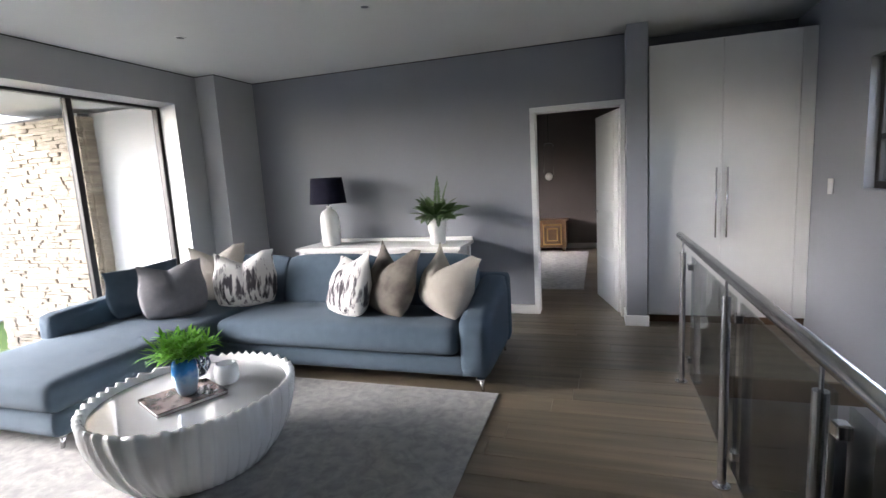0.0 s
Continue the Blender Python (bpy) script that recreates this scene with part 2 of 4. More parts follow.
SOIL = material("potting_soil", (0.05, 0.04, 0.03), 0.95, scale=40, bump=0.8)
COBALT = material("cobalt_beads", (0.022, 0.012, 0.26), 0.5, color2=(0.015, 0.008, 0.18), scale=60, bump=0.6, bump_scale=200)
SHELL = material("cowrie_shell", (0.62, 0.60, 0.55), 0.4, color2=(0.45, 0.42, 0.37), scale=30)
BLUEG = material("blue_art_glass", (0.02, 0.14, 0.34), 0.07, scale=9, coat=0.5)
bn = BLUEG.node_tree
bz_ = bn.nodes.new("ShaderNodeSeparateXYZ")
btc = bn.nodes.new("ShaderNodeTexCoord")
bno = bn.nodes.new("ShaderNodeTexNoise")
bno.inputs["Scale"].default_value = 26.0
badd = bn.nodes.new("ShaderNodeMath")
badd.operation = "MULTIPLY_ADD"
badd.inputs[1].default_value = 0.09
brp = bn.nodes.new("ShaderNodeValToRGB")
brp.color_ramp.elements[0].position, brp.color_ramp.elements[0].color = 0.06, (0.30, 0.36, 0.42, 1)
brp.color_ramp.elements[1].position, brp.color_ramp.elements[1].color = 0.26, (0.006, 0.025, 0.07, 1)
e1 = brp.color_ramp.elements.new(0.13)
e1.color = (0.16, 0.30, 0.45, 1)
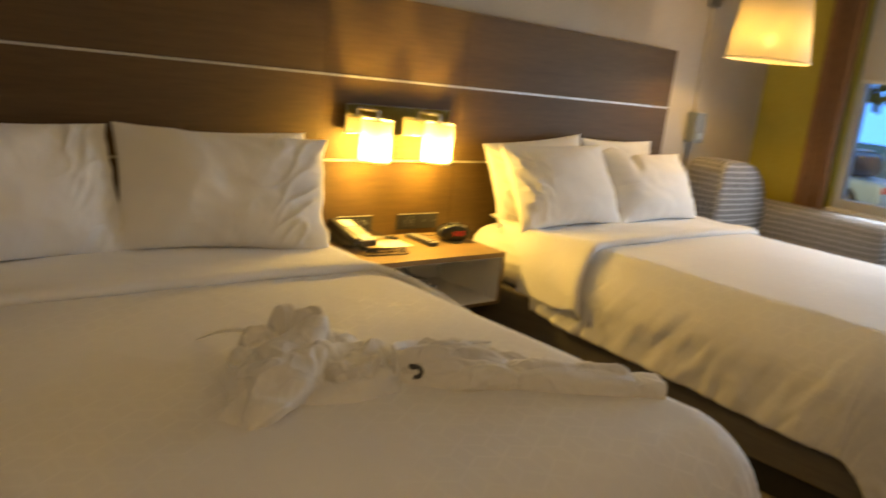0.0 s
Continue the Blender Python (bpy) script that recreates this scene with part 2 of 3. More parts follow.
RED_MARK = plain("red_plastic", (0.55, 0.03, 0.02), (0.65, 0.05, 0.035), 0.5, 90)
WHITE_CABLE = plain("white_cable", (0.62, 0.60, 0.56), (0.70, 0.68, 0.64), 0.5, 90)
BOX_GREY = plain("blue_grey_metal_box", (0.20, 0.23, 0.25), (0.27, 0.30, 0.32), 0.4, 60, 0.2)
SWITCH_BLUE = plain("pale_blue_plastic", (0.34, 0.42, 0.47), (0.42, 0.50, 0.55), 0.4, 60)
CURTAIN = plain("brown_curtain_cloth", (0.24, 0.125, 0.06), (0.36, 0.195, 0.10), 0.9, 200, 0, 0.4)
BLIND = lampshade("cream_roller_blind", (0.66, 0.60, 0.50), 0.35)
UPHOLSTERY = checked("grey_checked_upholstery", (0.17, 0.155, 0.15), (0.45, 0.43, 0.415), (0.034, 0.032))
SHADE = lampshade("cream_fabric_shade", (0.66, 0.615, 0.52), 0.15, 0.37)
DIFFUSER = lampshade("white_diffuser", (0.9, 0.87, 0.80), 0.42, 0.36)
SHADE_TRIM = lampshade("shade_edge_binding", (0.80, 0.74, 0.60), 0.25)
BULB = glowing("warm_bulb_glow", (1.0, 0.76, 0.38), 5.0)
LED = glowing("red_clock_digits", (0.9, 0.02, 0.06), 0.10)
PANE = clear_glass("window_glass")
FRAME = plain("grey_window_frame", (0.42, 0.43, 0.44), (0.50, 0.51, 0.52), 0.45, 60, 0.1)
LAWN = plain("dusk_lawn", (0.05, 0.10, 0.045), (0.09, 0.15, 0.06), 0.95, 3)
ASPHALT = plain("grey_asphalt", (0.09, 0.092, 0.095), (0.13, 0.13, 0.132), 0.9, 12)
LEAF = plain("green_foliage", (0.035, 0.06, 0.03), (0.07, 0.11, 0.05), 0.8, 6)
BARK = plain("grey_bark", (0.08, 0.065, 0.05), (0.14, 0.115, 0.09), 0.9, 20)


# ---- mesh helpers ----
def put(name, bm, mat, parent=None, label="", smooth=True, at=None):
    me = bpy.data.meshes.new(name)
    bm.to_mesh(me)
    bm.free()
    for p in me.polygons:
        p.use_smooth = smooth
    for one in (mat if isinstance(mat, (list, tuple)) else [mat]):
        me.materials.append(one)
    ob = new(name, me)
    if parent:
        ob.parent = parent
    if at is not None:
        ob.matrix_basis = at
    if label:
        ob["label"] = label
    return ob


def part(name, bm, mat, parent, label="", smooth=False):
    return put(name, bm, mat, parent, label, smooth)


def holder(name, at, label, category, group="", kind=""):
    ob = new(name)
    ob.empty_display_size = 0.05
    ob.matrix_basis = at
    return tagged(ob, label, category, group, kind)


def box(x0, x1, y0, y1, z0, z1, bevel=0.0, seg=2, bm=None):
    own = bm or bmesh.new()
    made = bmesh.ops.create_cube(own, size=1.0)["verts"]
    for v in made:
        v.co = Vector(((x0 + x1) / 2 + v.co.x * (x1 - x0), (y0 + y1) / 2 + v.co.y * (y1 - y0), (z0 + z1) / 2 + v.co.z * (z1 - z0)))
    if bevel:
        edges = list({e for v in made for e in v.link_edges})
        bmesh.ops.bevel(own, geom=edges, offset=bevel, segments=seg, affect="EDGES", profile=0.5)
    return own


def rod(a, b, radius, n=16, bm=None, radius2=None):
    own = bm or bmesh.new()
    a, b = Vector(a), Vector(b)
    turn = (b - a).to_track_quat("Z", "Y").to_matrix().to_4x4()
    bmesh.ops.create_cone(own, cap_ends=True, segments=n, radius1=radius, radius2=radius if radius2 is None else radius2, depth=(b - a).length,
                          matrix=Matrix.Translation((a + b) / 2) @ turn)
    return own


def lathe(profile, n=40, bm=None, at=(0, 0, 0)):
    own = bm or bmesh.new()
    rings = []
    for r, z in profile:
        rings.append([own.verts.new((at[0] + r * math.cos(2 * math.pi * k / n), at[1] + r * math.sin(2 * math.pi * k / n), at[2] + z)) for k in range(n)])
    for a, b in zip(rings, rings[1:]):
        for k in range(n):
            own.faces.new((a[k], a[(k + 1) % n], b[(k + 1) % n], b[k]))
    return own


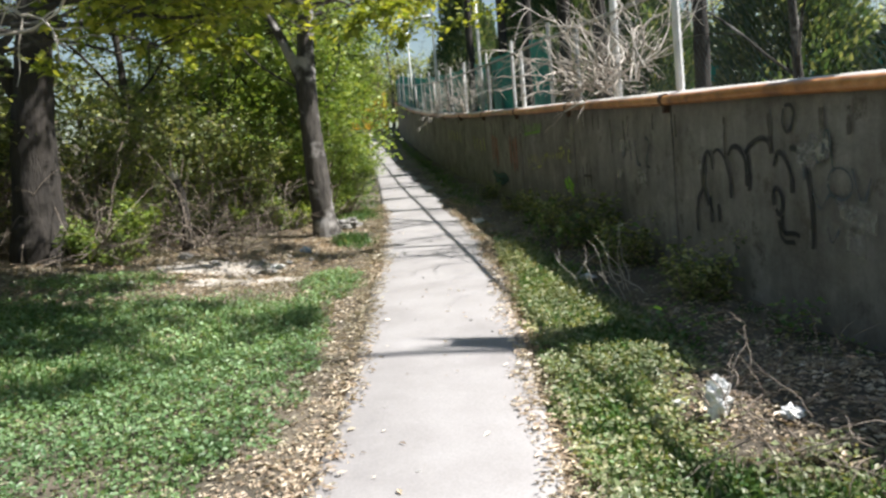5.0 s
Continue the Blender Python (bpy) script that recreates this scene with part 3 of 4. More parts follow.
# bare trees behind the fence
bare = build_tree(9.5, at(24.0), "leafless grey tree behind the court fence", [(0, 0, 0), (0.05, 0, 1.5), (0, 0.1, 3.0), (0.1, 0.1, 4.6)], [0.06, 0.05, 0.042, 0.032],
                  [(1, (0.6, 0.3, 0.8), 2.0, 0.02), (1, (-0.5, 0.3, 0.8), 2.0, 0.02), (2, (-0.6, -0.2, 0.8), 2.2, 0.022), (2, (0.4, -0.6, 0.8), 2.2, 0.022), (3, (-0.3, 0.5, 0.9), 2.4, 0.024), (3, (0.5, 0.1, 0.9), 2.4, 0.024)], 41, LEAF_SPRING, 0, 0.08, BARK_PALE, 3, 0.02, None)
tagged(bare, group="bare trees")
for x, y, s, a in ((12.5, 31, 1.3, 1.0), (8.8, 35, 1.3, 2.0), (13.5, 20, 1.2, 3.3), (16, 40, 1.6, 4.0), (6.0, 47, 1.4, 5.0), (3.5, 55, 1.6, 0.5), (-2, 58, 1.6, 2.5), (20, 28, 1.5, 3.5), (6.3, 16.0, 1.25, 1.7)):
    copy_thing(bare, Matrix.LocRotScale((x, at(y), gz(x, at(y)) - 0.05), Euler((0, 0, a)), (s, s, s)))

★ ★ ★

=== DIRECTIONS ===
Search the data above for the string "Blender" and copy each line that has it.

=== PROBLEM SOLUTION ===
Continue the Blender Python (bpy) script that recreates this scene with part 2 of 4. More parts follow.
Continue the Blender Python (bpy) script that recreates this scene with part 2 of 3. More parts follow.
Continue the Blender Python (bpy) script that recreates this scene with part 3 of 4. More parts follow.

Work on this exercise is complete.